"The spec consists largely of C code copy-pasted from the VP8 source code — up to and including TODOs, “optimizations”, and even C-specific hacks, such as workarounds for the undefined behavior of signed right shift on negative numbers. In many places it is simply outright opaque. Copy-pasted C code is not a spec. I may have complained about the H.264 spec being overly verbose, but at least it’s precise. The VP8 spec, by comparison, is imprecise, unclear, and overly short, leaving many portions of the format very vaguely explained. Some parts even explicitly refuse to fully explain a particular feature, pointing to highly-optimized, nigh-impossible-to-understand reference code for an explanation. There’s no way in hell anyone could write a decoder solely with this spec alone."
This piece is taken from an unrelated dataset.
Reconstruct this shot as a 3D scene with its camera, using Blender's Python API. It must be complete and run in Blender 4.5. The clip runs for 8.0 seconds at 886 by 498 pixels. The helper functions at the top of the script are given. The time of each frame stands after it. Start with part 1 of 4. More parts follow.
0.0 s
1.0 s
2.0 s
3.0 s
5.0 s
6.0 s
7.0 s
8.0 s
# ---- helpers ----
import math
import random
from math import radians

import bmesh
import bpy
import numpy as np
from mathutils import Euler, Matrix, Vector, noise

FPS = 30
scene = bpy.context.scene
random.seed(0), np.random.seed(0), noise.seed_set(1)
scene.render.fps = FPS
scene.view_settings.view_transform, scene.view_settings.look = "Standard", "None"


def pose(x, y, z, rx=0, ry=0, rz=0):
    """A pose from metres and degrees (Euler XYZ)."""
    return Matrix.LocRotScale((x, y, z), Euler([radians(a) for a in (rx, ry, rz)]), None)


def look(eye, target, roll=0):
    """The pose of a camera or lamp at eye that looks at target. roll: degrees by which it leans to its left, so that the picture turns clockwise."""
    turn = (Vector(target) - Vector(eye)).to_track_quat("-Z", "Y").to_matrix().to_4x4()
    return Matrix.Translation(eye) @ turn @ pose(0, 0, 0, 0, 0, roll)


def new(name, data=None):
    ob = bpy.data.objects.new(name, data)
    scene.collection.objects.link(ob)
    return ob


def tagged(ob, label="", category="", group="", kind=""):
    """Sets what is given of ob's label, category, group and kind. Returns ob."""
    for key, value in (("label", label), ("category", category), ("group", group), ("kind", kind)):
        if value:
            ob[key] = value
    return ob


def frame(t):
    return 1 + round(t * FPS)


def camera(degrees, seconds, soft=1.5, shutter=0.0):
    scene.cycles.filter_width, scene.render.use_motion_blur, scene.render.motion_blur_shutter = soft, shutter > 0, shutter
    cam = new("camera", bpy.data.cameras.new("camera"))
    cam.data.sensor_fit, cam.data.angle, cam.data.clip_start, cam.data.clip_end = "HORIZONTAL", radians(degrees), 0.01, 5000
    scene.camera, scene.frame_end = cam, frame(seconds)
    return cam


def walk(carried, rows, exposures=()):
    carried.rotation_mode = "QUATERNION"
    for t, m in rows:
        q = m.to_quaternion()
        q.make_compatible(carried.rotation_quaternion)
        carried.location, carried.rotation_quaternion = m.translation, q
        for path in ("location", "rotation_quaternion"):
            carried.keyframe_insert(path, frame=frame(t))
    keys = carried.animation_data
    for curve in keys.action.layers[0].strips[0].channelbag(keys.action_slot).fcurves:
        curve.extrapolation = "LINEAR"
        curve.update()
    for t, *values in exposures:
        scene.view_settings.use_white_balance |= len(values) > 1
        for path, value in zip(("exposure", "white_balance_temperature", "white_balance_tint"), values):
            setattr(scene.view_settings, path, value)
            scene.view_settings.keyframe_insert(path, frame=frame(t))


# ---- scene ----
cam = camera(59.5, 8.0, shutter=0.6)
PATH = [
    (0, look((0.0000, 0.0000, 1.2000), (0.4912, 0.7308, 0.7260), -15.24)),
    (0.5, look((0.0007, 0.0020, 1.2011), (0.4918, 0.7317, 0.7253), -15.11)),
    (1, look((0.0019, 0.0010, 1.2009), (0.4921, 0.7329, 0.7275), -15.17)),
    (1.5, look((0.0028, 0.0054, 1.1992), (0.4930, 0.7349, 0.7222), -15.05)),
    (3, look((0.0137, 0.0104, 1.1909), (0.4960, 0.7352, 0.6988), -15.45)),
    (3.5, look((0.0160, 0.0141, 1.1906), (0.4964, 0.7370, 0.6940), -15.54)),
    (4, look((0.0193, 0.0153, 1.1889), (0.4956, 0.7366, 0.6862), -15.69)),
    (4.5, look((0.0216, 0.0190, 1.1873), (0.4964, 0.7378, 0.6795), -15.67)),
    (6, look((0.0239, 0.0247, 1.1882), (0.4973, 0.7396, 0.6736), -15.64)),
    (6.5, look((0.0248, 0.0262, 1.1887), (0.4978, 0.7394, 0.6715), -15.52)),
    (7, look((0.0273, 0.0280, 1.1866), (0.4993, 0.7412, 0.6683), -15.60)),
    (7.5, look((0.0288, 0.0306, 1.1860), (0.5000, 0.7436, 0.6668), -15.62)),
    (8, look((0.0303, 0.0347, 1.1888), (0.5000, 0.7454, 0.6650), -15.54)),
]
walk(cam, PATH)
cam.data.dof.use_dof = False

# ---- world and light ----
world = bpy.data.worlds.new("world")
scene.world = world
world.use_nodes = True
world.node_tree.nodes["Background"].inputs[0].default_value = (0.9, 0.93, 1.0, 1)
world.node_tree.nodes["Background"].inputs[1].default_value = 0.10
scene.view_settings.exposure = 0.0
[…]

Google has announced WebM (not a huge surprise given all the rumors) but you can check out the latest FFMpeg version to support it from Subversion here which is a bit surprising.
"WebM is an open, royalty-free, media file format designed for the web.
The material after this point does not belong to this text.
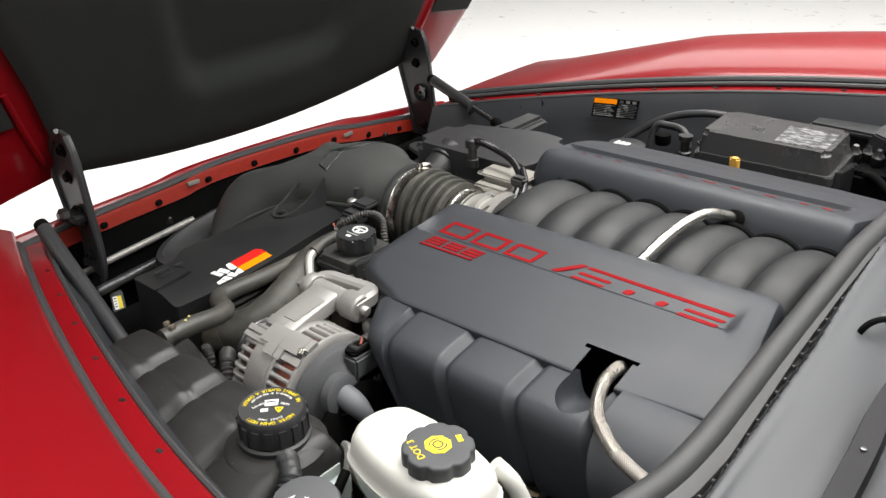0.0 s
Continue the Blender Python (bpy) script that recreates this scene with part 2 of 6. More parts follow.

WebM defines the file container structure, video and audio formats. WebM files consist of video streams compressed with the VP8 video codec and audio streams compressed with the Vorbis audio codec. The WebM file structure is based on the Matroska container."
I'll goof around with it later on (possibly next week) and see what's what but I don't think we'll be editing with it very soon.
"Reversed complexity encoding / Z-frames: A type of frame that in encoding complexity is lower than a regular P-frame but is more compact. The catch is decoding computation needs to be higher. Specific technical approaches might include:
- a combination of multi-frame processing with Wyner-Ziv coding
- mixed quality encoding, where the Z-frames are non-reference frames interspersed with regular P-frames and coded at lower quality than the target quality. The decoder recovers a higher quality version of the Z-frames by multi-frame processing using information in the neighboring higher quality P-frames.
- supplement the information transmitted for the Z-frame with additional helper information to regularize the reconstruction process on the decoder side. This could be a Wyner-Ziv layer, or something different."
Also of interest:
VP8 uses 14 bits for width and height, so the maximum resolution is 16384x16384 pixels. VP8 places no constraints on framerate or datarate.
The Developer Preview releases of browsers supporting WebM are not yet fully optimized and therefore have a higher computational footprint for screen rendering than we expect for the general releases. The computational efficiencies of the VP8 codec are more accurately measured today using codec-level development tools in the SDKs. Optimizations of the browser implementations are forthcoming.====
Higher Computational footprint means it's really inefficient at the moment and eat a lot of CPU. Although, they do say in their FAQ:
"If I have a video card that accelerates video playback, will it accelerate VP8?
The performance of VP8 is very good in software, and we’re working closely with many video card and silicon vendors to add VP8 hardware acceleration to their chips."